Arztinformationssystem kommt erst nach Regierungsbildung
Berlin – Die Rechtsverordnung zum Arztinformationssystem (AIS) wird nicht veröffentlicht, bevor die Regierungsbildung abgeschlossen ist. Darauf hat heute das Bundesgesundheitsministerium (BMG) auf Nachfrage des Deutschen Ärzteblattes (DÄ) hingewiesen.
Mit dem Arzneimittelversorgungsstärkungsgesetz hatte der Gesetzgeber dem Gemeinsamen Bundesausschuss (G-BA) aufgegeben, innerhalb eines Monats nach der Festlegung der frühen Nutzenbewertung eines neuen Arzneimittels eine maschinenlesbare Fassung zu dem Beschluss zu veröffentlichen, die in der Praxissoftware abgebildet wird. In einer Rechtsverordnung des BMG sollten zuvor die Anforderungen an diesen Beschluss festgelegt werden. Das wird nun weiter dauern.

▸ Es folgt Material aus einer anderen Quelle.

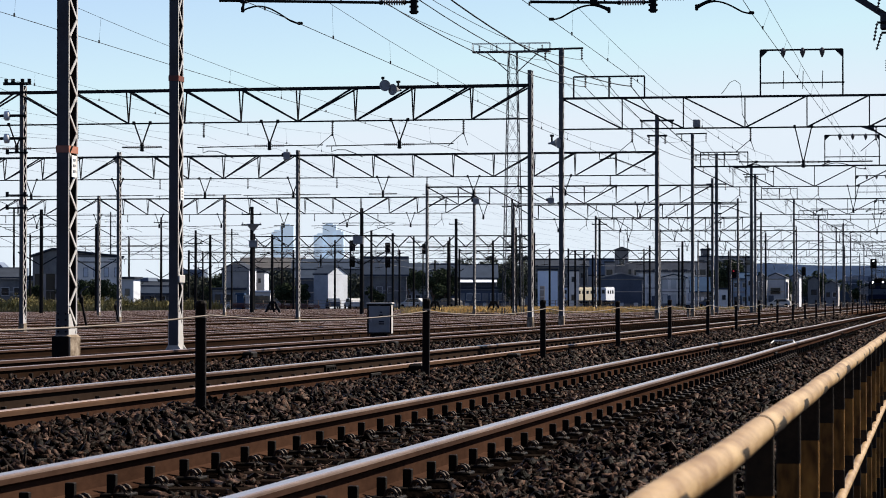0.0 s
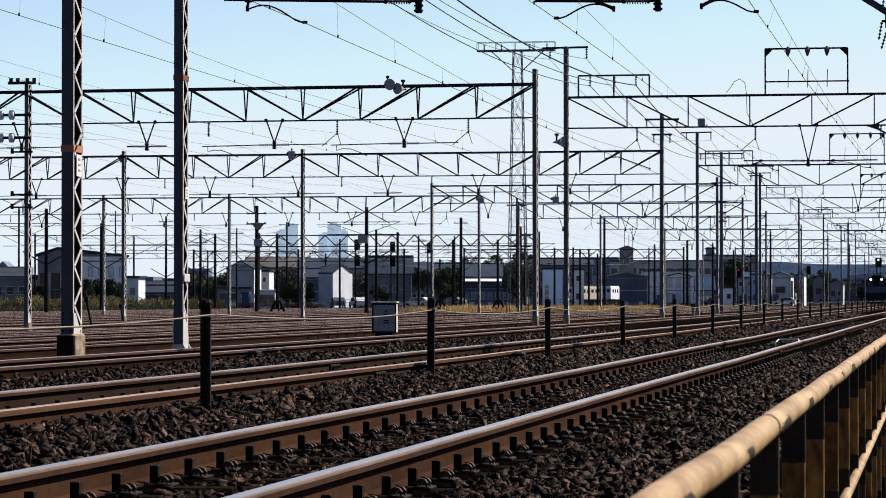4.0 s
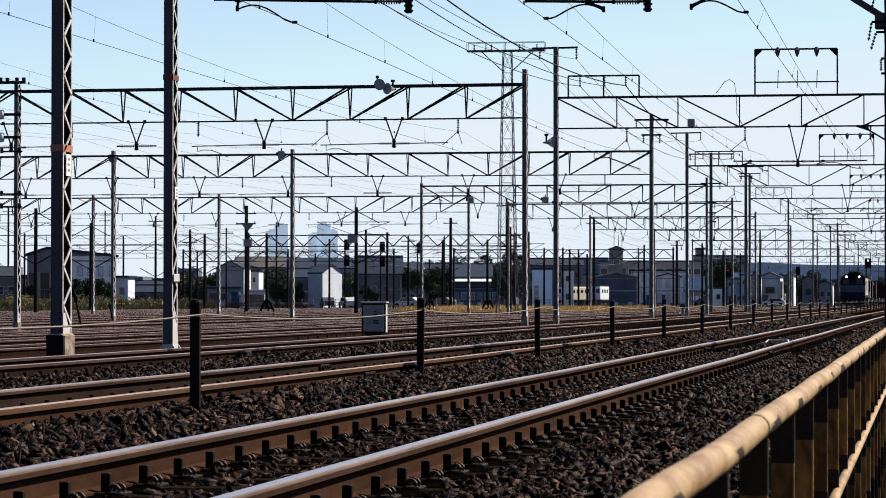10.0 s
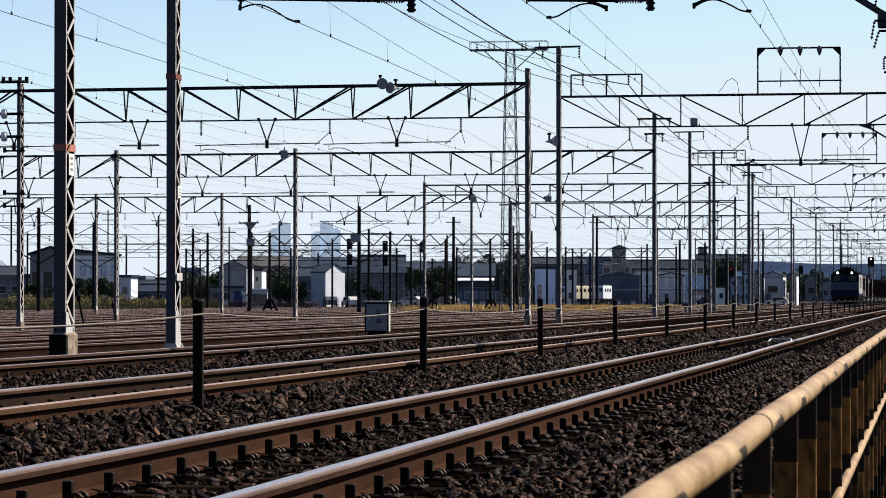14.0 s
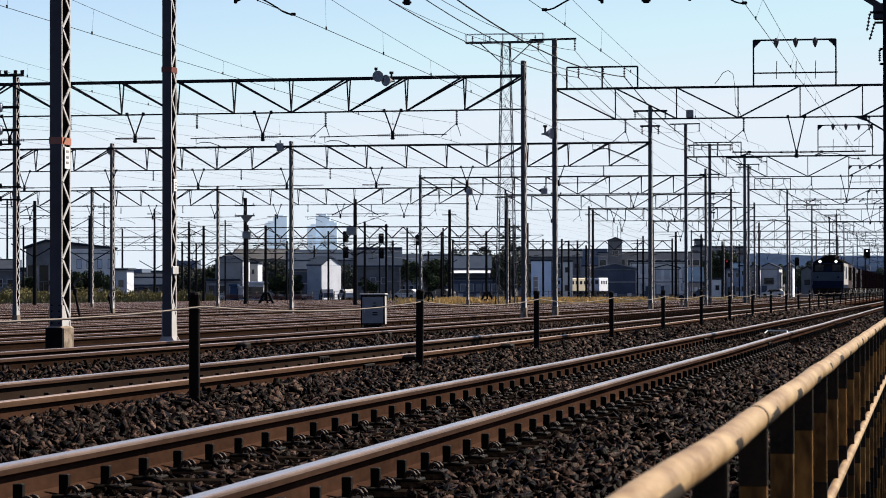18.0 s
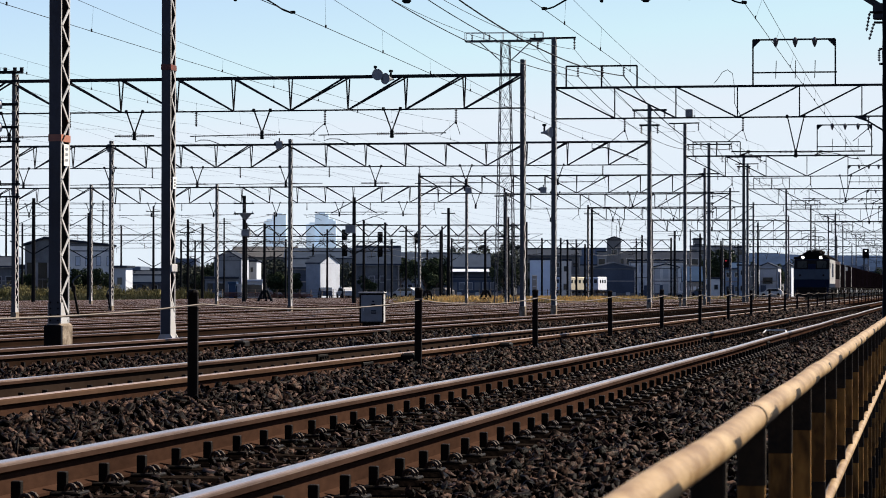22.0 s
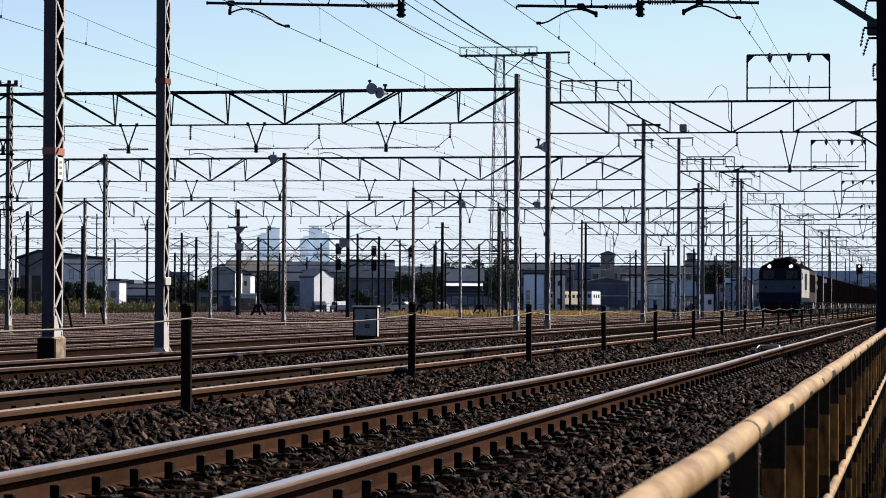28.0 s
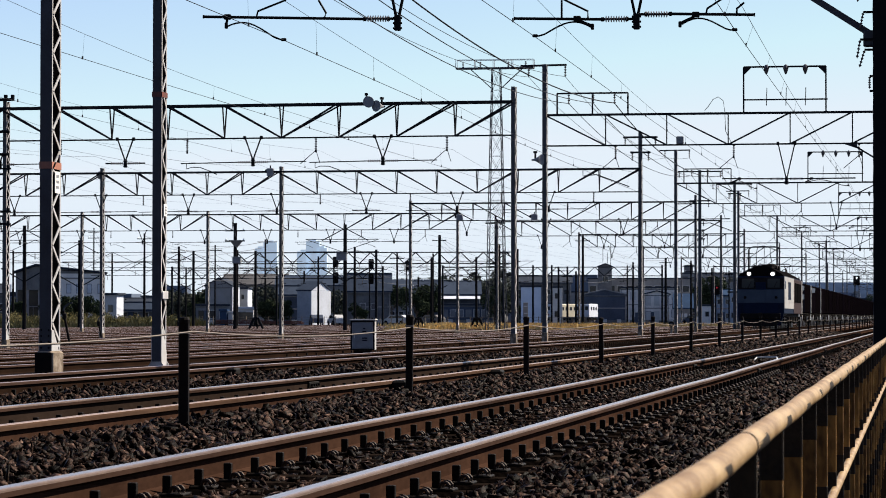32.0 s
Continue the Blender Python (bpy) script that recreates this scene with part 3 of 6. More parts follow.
def drop_insulator(parent, x, ztop, length=0.42, bridle=True):
    s = Shape()
    insulator(s, (x, 0, ztop), (x, 0, ztop - length), 0.05, 5)
    part("insulator", s, PORCELAIN, parent)
    s = Shape()
    s.box((x, 0, ztop - length - 0.03), (0.06, 0.07, 0.09), 0, 0.01)
    part("wire_clamp", s, DARK, parent)
    if bridle:
        s = Shape()
        s.path([(x, 0, ztop - length), (x - 0.5, 0, ztop - length - 0.42), (x - 0.55, 0, ztop - length - 0.46)], 0.014, 5)
        s.path([(x, 0, ztop - length), (x + 0.14, 0, ztop - length - 0.44)], 0.012, 5)
        part("bridle", s, WIRE, parent)


L_LABEL = "dark steel lattice portal over the yard sidings"
R_LABEL = "dark steel lattice portal over the main line tracks"
L_MASTS = (0, -18.2, -27.6, -46.0)


def left_portal(y):
    t = thing("catenary_portal", L_LABEL, "overhead line portal", (-14.08, y, 0), -1.8, "overhead line portals")
    for x in L_MASTS:
        g = ground_z(x - 14)
        m = part("mast", MAST_L, None, t)
        m.location = (x, 0, g)
        part("footing", FOOT_MESH, None, m)
    for a, b, n in ((-18.4, 0, 9), (-27.6, -18.4, 5), (-46.0, -27.6, 9), (-64.4, -46.0, 9)):
        truss(t, a, b, 7.99, 6.85, n, 0.27, 0.05)
    for k in range(9):
        x = -4.58 - 4.62 * k
        v_hanger(t, x, 6.85, 5.95)
        long = k != 2
        for xa, xb, zb in ((x - 0.55, x - 2.6, 5.99), (x + 0.5, x + 1.9, 6.03)) if long else ((x - 0.5, x - 0.72, 6.02), (x + 0.5, x + 0.72, 6.02)):
            s = Shape()
            s.tube((xa, 0, 6.02), (xb, 0, zb), 0.02 if long else 0.03, 6)
            part("arm_pipe", s, DARK, t)
        if long:
            s = Shape()
            s.path([(x - 2.4, 0, 5.99), (x - 2.4, 0, 5.8), (x - 2.2, 0, 5.86), (x - 1.9, 0, 5.85), (x - 1.55, 0, 5.72), (x - 1.3, 0, 5.6)], 0.015, 5)
            part("steady_arm", s, DARK, t)
        for e in (-1, 1):
            s = Shape()
            insulator(s, (x + e * 0.08, 0, 6.02), (x + e * 0.55, 0, 6.02), 0.05, 7)
            part("insulator", s, PORCELAIN, t)
        drop_insulator(t, x + 2.25, 6.83, bridle=k < 2)
    return t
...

Sensible Schnittstelle zwischen Ärzten und Kassen
In der vergangenen Woche hatte der stellvertretende Vorstandsvorsitzende der Kassenärztlichen Bundesvereinigung (KBV), Stephan Hofmeister, erhebliche Zweifel am Nutzen des AIS geäußert. Es gebe noch niemanden, der erklären könne, wie man die komplexen Informationen des G-BA in verwertbare Informationen umwandeln könne, sagte er in einem KV-on-Interview. Zudem befürchtet Hofmeister infolge des AIS eine erhebliche Verschärfung der Regressbedrohung und eine Einschränkung der Therapiefreiheit. „Das sind beides Dinge, die wir ablehnen und für ungeeignet halten“, sagte er.
Auch die Arzneimittelhersteller sorgen sich, dass die Krankenkassen über das AIS einen zu großen Einfluss auf die Therapieentscheidung der Ärzte erhalten. „Es ist kein Zufall, dass die Einflussnahme einzelner Krankenkassen auf Diagnosen der Ärzte aus monetären Gründen immer höhere Wellen schlägt“, sagte die Hauptgeschäftsführerin des Verbandes forschender Arzneimittelhersteller (vfa), Birgit Fischer, vor Kurzem vor Journalisten in Berlin. Das AIS betreffe eine sensible Schnittstelle zwischen Krankenkassen und Ärzten. Denn dabei gehe es nicht um Diagnosen, sondern um Therapien.
Fischer sprach sich dafür aus, dass das geplante AIS nicht nur Informationen aus der frühen Nutzenbewertung des G-BA enthält, sondern auch aus anderen Informationsquellen, zum Beispiel aus Leitlinien. „Wir plädieren dafür, den Ärzten selbst die tragende Rolle in der Gestaltung des Arztinformationssystems zu geben“, sagte Fischer. „Sie müssen entscheiden, wie die bestehenden Widersprüche zwischen Zusatznutzenbewertung und Therapieerfordernissen aufgelöst werden, ohne dass die Versorgung der Patienten darunter leidet.“
Ärzte sollen komplette Dokumente anklicken können
Der stellvertretende Hauptgeschäftsführer des Bundesverbandes der Pharmazeutischen Industrie (BPI), Norbert Gerbsch, präsentierte in der Folge den Vorschlag der Arzneimittelindustrie für ein Arztinformationssystem. „Es braucht ein ehrliches Informationsmodell, das nichts verändert, nichts redigiert und vor allem die Nutzenbewertungsbeschlüsse nicht interessenorientiert in einen Kontext einordnet, ohne dass der Arzt wüsste, welche Werteentscheidungen zugrunde gelegt wurden“, sagte Gerbsch. Die vorhandenen Informationen müssten dem Arzt so neutral präsentiert werden, dass sie seine Verordnungsfreiheit nicht beeinflussen.
Die Pharmaindustrie schlägt vor, dass der Arzt in seiner Praxissoftware direkt weiterführende Informationen wie die frühe Nutzenbewertung des G-BA, die Leitlinien oder die Fachinformation des Arzneimittels anklicken kann. Die Dokumente sollen dem Arzt dann komplett angezeigt werden. Über ein verlinktes Inhaltsverzeichnis sollen die Ärzte zu speziellen Textstellen springen können, zum Beispiel zu einer vom G-BA gebildeten Subgruppe.